* Begin *

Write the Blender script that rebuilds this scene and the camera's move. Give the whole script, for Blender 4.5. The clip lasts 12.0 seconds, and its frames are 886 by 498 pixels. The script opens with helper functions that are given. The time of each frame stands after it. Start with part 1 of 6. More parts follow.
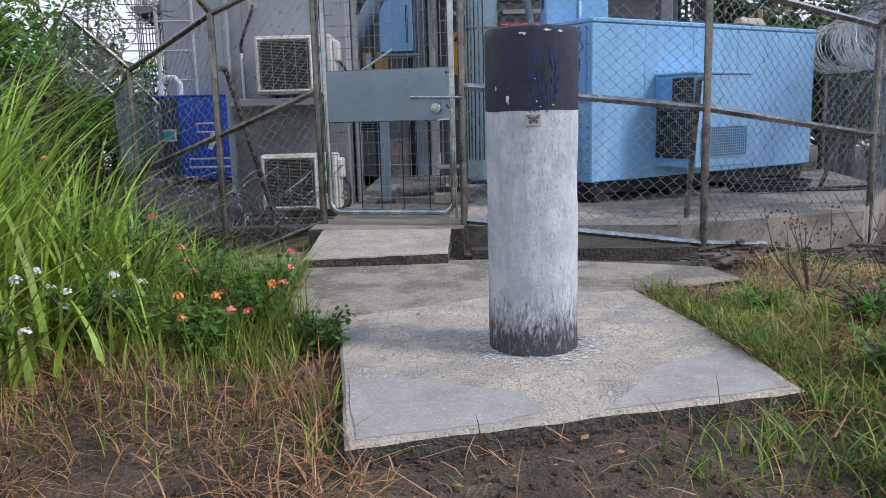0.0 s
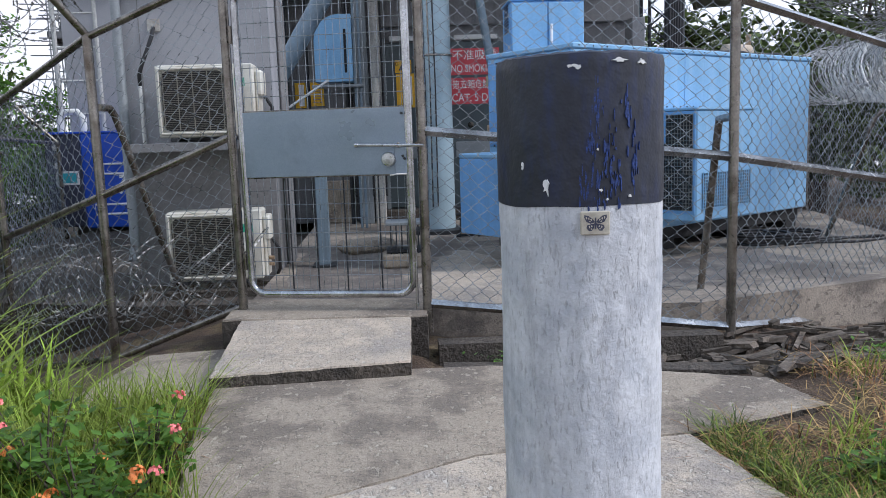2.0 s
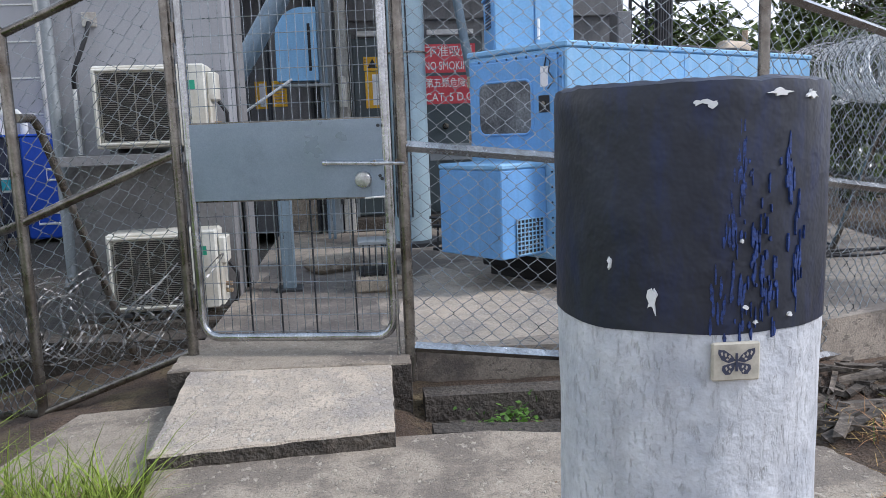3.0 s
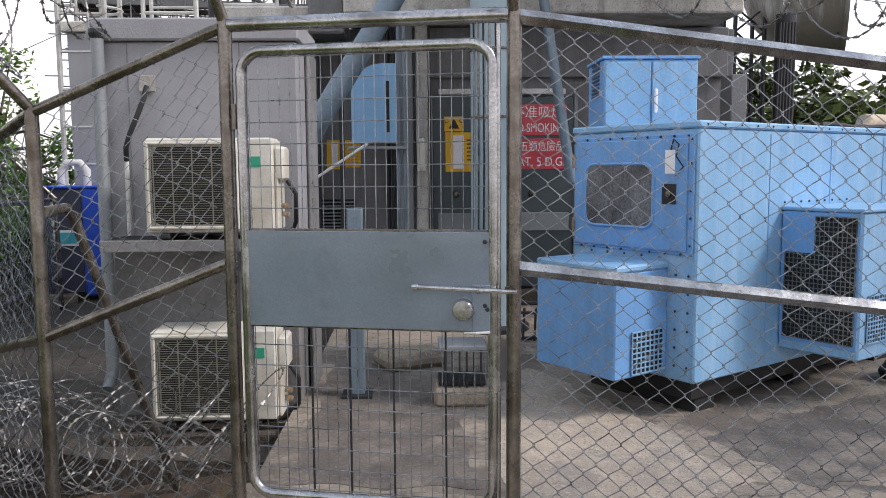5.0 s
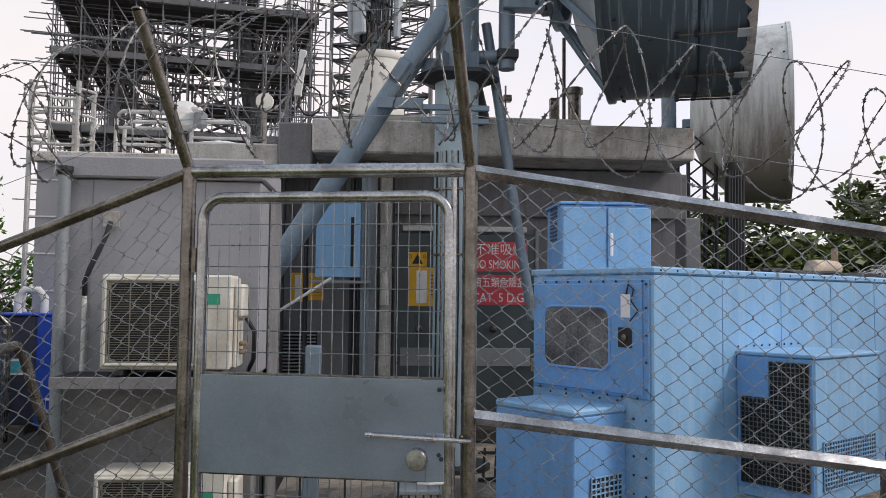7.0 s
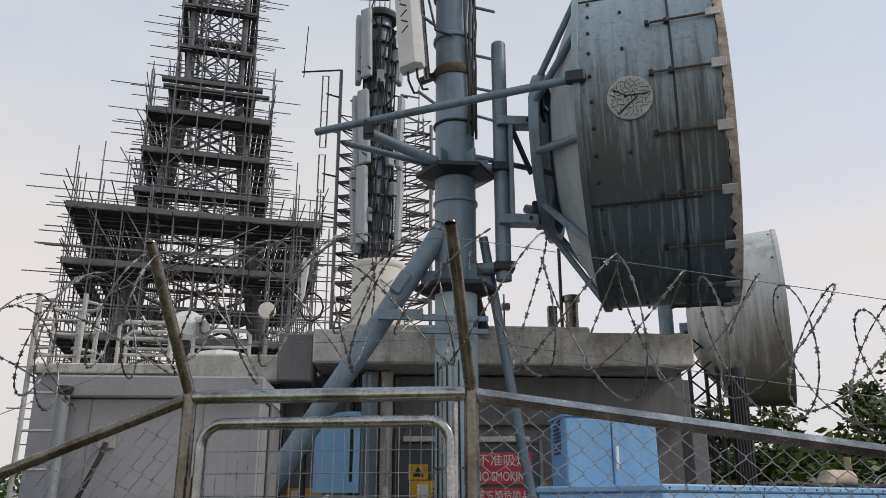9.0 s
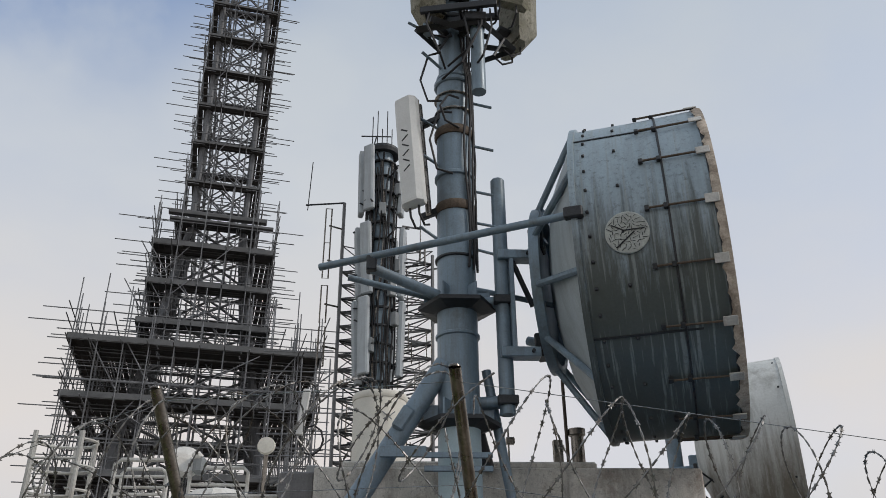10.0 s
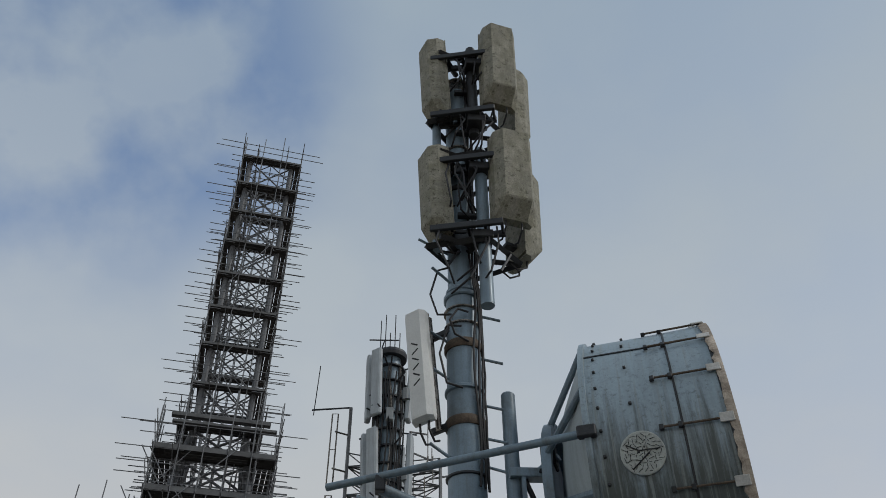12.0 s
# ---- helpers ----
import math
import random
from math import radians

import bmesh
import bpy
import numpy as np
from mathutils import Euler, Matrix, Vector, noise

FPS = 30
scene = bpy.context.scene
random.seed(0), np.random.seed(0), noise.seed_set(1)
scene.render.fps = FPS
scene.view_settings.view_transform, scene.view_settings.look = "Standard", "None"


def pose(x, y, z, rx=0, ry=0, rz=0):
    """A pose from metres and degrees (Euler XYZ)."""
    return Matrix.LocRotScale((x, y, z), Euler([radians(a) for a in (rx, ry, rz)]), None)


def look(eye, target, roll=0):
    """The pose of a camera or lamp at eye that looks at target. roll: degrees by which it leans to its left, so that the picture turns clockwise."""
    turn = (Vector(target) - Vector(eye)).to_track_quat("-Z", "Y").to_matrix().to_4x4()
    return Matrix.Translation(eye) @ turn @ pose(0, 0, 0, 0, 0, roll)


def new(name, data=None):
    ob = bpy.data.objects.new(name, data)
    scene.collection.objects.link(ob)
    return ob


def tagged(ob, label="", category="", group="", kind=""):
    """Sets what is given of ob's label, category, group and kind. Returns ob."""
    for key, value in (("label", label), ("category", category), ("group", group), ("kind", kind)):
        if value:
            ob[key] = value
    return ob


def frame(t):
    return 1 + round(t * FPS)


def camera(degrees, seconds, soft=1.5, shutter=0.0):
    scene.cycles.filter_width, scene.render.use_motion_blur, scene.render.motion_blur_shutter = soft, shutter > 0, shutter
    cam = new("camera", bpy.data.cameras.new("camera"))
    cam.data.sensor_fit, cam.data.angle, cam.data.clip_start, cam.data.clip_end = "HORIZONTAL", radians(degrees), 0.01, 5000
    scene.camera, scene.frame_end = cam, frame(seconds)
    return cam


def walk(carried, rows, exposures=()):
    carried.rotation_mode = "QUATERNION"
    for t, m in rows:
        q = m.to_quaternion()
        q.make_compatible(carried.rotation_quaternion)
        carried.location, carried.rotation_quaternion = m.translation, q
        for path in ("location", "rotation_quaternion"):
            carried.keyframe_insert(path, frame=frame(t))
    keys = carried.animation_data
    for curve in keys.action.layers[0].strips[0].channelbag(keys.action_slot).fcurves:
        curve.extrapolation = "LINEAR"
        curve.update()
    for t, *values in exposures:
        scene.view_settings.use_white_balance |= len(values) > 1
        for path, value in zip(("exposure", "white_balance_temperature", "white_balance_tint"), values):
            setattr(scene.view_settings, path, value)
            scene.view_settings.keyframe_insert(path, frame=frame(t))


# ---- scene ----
cam = camera(57.9, 12.0, soft=0.6)
PATH = [
    (0, (0.051, 0.972, 1.06), (0.028, 2.944, 0.725), -1.5),
    (0.5, (0.001, 1.307, 1.051), (-0.083, 3.275, 0.703), -1.7),
    (1, (-0.003, 1.678, 1.22), (-0.063, 3.635, 0.815), -1.2),
    (1.5, (-0.08, 2.052, 1.247), (-0.107, 4.036, 0.996), -2.7),
    (2, (-0.055, 2.456, 1.216), (0.075, 4.432, 0.939), -1.9),
    (2.5, (0.03, 2.822, 1.287), (0.256, 4.789, 1.005), -2.1),
    (3, (-0.094, 3.168, 1.332), (0.119, 5.135, 1.035), -2.1),
    (3.2, (-0.131, 3.259, 1.362), (0.074, 5.226, 1.062), -1.2),
    (4.8, (-0.235, 4.081, 1.627), (-0.173, 6.064, 1.376), -0.3),
    (5, (-0.222, 4.106, 1.637), (-0.156, 6.095, 1.438), -0.4),
    (5.5, (-0.187, 4.121, 1.673), (-0.107, 6.115, 1.539), -0.4),
    (6, (-0.183, 4.106, 1.693), (-0.036, 6.098, 1.601), -0.0),
    (6.5, (-0.184, 4.09, 1.689), (-0.026, 6.083, 1.69), 0.3),
    (7, (-0.185, 4.068, 1.713), (-0.035, 6.059, 1.832), 0.6),
    (7.2, (-0.187, 4.061, 1.716), (-0.043, 6.048, 1.891), 0.8),
    (8.8, (-0.188, 4.036, 1.789), (-0.049, 5.951, 2.35), -0.2),
    (9, (-0.19, 4.018, 1.796), (-0.049, 5.919, 2.403), -0.1),
    (9.5, (-0.191, 3.993, 1.823), (-0.054, 5.844, 2.568), -0.3),
    (10, (-0.204, 3.95, 1.839), (-0.073, 5.732, 2.738), -0.6),
    (10.5, (-0.21, 3.916, 1.853), (-0.083, 5.645, 2.851), -0.6),
    (11, (-0.243, 3.866, 1.914), (-0.116, 5.521, 3.03), -1.3),
    (11.5, (-0.254, 3.844, 1.941), (-0.137, 5.418, 3.17), -1.2),
    (12, (-0.253, 3.812, 1.973), (-0.151, 5.325, 3.277), -0.6),
]
walk(cam, [(t, look(eye, target, roll)) for t, eye, target, roll in PATH],
     exposures=[(0.0, 0.70, 5700, 15), (0.6, 0.84, 5720, 15), (1.4, 0.90, 5750, 15), (2.2, 0.78, 5780, 14), (3.0, 0.98, 5850, 14), (5.0, 0.92, 6450, 17), (5.6, 0.62, 6480, 17), (7.0, 0.52, 6520, 16), (9.5, 0.16, 6600, 12), (11.0, -0.03, 6450, 10), (12.0, -0.25, 6350, 8)])

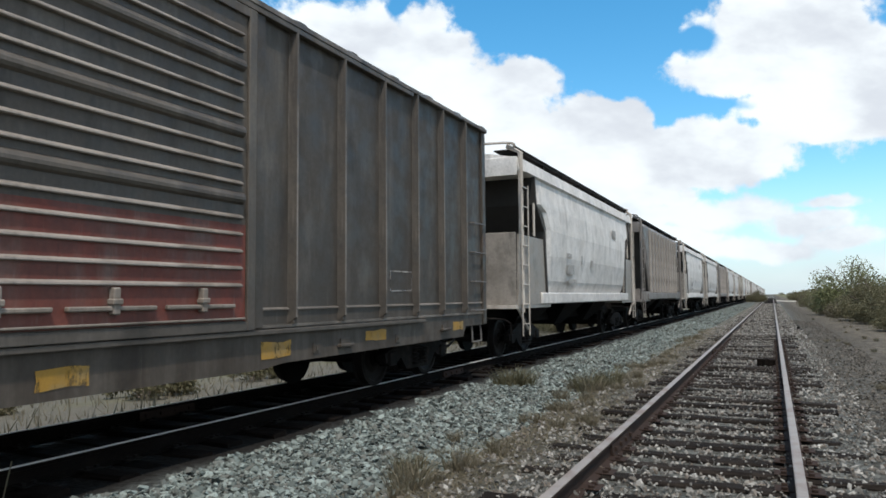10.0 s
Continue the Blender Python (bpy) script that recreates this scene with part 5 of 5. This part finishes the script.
rect(car_d, M_YELLOW, 0.43, 0.83, 0.72, 0.96)
spray(car_d, M_FADED, 0.03, [(0.67, 1.77), (1.03, 1.76), (0.76, 1.62), (0.95, 1.53), (0.74, 1.37)])

# fifth car: brown with numbers, a pale panel and a round emblem
word(car_e, "X", 2.23, 2.53, 0.36, M_WHITE)
word(car_e, "E", 3.18, 2.54, 0.36, M_WHITE)
word(car_e, "3", 2.04, 2.16, 0.38, M_WHITE)
word(car_e, "5", 2.38, 2.16, 0.38, M_WHITE)
word(car_e, "4", 3.06, 2.12, 0.38, M_WHITE)
word(car_e, "6", 3.41, 2.16, 0.38, M_WHITE)
word(car_e, "F", 1.20, 2.50, 0.36, M_WHITE)
word(car_e, "87", 1.18, 2.14, 0.38, M_WHITE)
rect(car_e, M_SLATE, 2.03, 2.45, 2.76, 3.04)
rect(car_e, M_FADED, 2.85, 3.60, 1.90, 1.93)
rect(car_e, M_FADED, 2.01, 2.56, 1.90, 1.92)
rect(car_e, M_REDP, 3.82, 4.66, 1.9, 4.3, "stripe")
letters_up(car_e, 4.22, 2.02, 4.15, M_STENCIL)
rect(car_e, M_PLACARD, 4.09, 4.45, 1.38, 1.73)
rect(car_e, M_GREYP, 4.86, 5.63, 2.19, 2.92)
rect(car_e, M_GREYP, 4.93, 5.62, 1.37, 2.04)
area(car_e, M_UNDER, [(5.54, 1.82), (5.46, 1.62), (5.27, 1.54), (5.07, 1.61), (4.98, 1.79), (5.05, 1.98), (5.24, 2.07), (5.44, 2.01)])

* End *

### Short exercise:
Make an exact copy of the data above, pictures excluded.

### Exercise output:
Write the Blender script that rebuilds this scene and the camera's move. Give the whole script, for Blender 4.5. The clip lasts 12.0 seconds, and its frames are 886 by 498 pixels. The script opens with helper functions that are given. The time of each frame stands after it. Start with part 1 of 6. More parts follow.
0.0 s
2.0 s
3.0 s
5.0 s
7.0 s
9.0 s
10.0 s
12.0 s
# ---- helpers ----
import math
import random
from math import radians

import bmesh
import bpy
import numpy as np
from mathutils import Euler, Matrix, Vector, noise

FPS = 30
scene = bpy.context.scene
random.seed(0), np.random.seed(0), noise.seed_set(1)
scene.render.fps = FPS
scene.view_settings.view_transform, scene.view_settings.look = "Standard", "None"


def pose(x, y, z, rx=0, ry=0, rz=0):
    """A pose from metres and degrees (Euler XYZ)."""
    return Matrix.LocRotScale((x, y, z), Euler([radians(a) for a in (rx, ry, rz)]), None)


def look(eye, target, roll=0):
    """The pose of a camera or lamp at eye that looks at target. roll: degrees by which it leans to its left, so that the picture turns clockwise."""
    turn = (Vector(target) - Vector(eye)).to_track_quat("-Z", "Y").to_matrix().to_4x4()
    return Matrix.Translation(eye) @ turn @ pose(0, 0, 0, 0, 0, roll)


def new(name, data=None):
    ob = bpy.data.objects.new(name, data)
    scene.collection.objects.link(ob)
    return ob


def tagged(ob, label="", category="", group="", kind=""):
    """Sets what is given of ob's label, category, group and kind. Returns ob."""
    for key, value in (("label", label), ("category", category), ("group", group), ("kind", kind)):
        if value:
            ob[key] = value
    return ob


def frame(t):
    return 1 + round(t * FPS)


def camera(degrees, seconds, soft=1.5, shutter=0.0):
    scene.cycles.filter_width, scene.render.use_motion_blur, scene.render.motion_blur_shutter = soft, shutter > 0, shutter
    cam = new("camera", bpy.data.cameras.new("camera"))
    cam.data.sensor_fit, cam.data.angle, cam.data.clip_start, cam.data.clip_end = "HORIZONTAL", radians(degrees), 0.01, 5000
    scene.camera, scene.frame_end = cam, frame(seconds)
    return cam


def walk(carried, rows, exposures=()):
    carried.rotation_mode = "QUATERNION"
    for t, m in rows:
        q = m.to_quaternion()
        q.make_compatible(carried.rotation_quaternion)
        carried.location, carried.rotation_quaternion = m.translation, q
        for path in ("location", "rotation_quaternion"):
            carried.keyframe_insert(path, frame=frame(t))
    keys = carried.animation_data
    for curve in keys.action.layers[0].strips[0].channelbag(keys.action_slot).fcurves:
        curve.extrapolation = "LINEAR"
        curve.update()
    for t, *values in exposures:
        scene.view_settings.use_white_balance |= len(values) > 1
        for path, value in zip(("exposure", "white_balance_temperature", "white_balance_tint"), values):
            setattr(scene.view_settings, path, value)
            scene.view_settings.keyframe_insert(path, frame=frame(t))


# ---- scene ----
cam = camera(57.9, 12.0, soft=0.6)
PATH = [
    (0, (0.051, 0.972, 1.06), (0.028, 2.944, 0.725), -1.5),
    (0.5, (0.001, 1.307, 1.051), (-0.083, 3.275, 0.703), -1.7),
    (1, (-0.003, 1.678, 1.22), (-0.063, 3.635, 0.815), -1.2),
    (1.5, (-0.08, 2.052, 1.247), (-0.107, 4.036, 0.996), -2.7),
    (2, (-0.055, 2.456, 1.216), (0.075, 4.432, 0.939), -1.9),
    (2.5, (0.03, 2.822, 1.287), (0.256, 4.789, 1.005), -2.1),
    (3, (-0.094, 3.168, 1.332), (0.119, 5.135, 1.035), -2.1),
    (3.2, (-0.131, 3.259, 1.362), (0.074, 5.226, 1.062), -1.2),
    (4.8, (-0.235, 4.081, 1.627), (-0.173, 6.064, 1.376), -0.3),
    (5, (-0.222, 4.106, 1.637), (-0.156, 6.095, 1.438), -0.4),
    (5.5, (-0.187, 4.121, 1.673), (-0.107, 6.115, 1.539), -0.4),
    (6, (-0.183, 4.106, 1.693), (-0.036, 6.098, 1.601), -0.0),
    (6.5, (-0.184, 4.09, 1.689), (-0.026, 6.083, 1.69), 0.3),
    (7, (-0.185, 4.068, 1.713), (-0.035, 6.059, 1.832), 0.6),
    (7.2, (-0.187, 4.061, 1.716), (-0.043, 6.048, 1.891), 0.8),
    (8.8, (-0.188, 4.036, 1.789), (-0.049, 5.951, 2.35), -0.2),
    (9, (-0.19, 4.018, 1.796), (-0.049, 5.919, 2.403), -0.1),
    (9.5, (-0.191, 3.993, 1.823), (-0.054, 5.844, 2.568), -0.3),
    (10, (-0.204, 3.95, 1.839), (-0.073, 5.732, 2.738), -0.6),
    (10.5, (-0.21, 3.916, 1.853), (-0.083, 5.645, 2.851), -0.6),
    (11, (-0.243, 3.866, 1.914), (-0.116, 5.521, 3.03), -1.3),
    (11.5, (-0.254, 3.844, 1.941), (-0.137, 5.418, 3.17), -1.2),
    (12, (-0.253, 3.812, 1.973), (-0.151, 5.325, 3.277), -0.6),
]
walk(cam, [(t, look(eye, target, roll)) for t, eye, target, roll in PATH],
     exposures=[(0.0, 0.70, 5700, 15), (0.6, 0.84, 5720, 15), (1.4, 0.90, 5750, 15), (2.2, 0.78, 5780, 14), (3.0, 0.98, 5850, 14), (5.0, 0.92, 6450, 17), (5.6, 0.62, 6480, 17), (7.0, 0.52, 6520, 16), (9.5, 0.16, 6600, 12), (11.0, -0.03, 6450, 10), (12.0, -0.25, 6350, 8)])

10.0 s
Continue the Blender Python (bpy) script that recreates this scene with part 5 of 5. This part finishes the script.
rect(car_d, M_YELLOW, 0.43, 0.83, 0.72, 0.96)
spray(car_d, M_FADED, 0.03, [(0.67, 1.77), (1.03, 1.76), (0.76, 1.62), (0.95, 1.53), (0.74, 1.37)])

# fifth car: brown with numbers, a pale panel and a round emblem
word(car_e, "X", 2.23, 2.53, 0.36, M_WHITE)
word(car_e, "E", 3.18, 2.54, 0.36, M_WHITE)
word(car_e, "3", 2.04, 2.16, 0.38, M_WHITE)
word(car_e, "5", 2.38, 2.16, 0.38, M_WHITE)
word(car_e, "4", 3.06, 2.12, 0.38, M_WHITE)
word(car_e, "6", 3.41, 2.16, 0.38, M_WHITE)
word(car_e, "F", 1.20, 2.50, 0.36, M_WHITE)
word(car_e, "87", 1.18, 2.14, 0.38, M_WHITE)
rect(car_e, M_SLATE, 2.03, 2.45, 2.76, 3.04)
rect(car_e, M_FADED, 2.85, 3.60, 1.90, 1.93)
rect(car_e, M_FADED, 2.01, 2.56, 1.90, 1.92)
rect(car_e, M_REDP, 3.82, 4.66, 1.9, 4.3, "stripe")
letters_up(car_e, 4.22, 2.02, 4.15, M_STENCIL)
rect(car_e, M_PLACARD, 4.09, 4.45, 1.38, 1.73)
rect(car_e, M_GREYP, 4.86, 5.63, 2.19, 2.92)
rect(car_e, M_GREYP, 4.93, 5.62, 1.37, 2.04)
area(car_e, M_UNDER, [(5.54, 1.82), (5.46, 1.62), (5.27, 1.54), (5.07, 1.61), (4.98, 1.79), (5.05, 1.98), (5.24, 2.07), (5.44, 2.01)])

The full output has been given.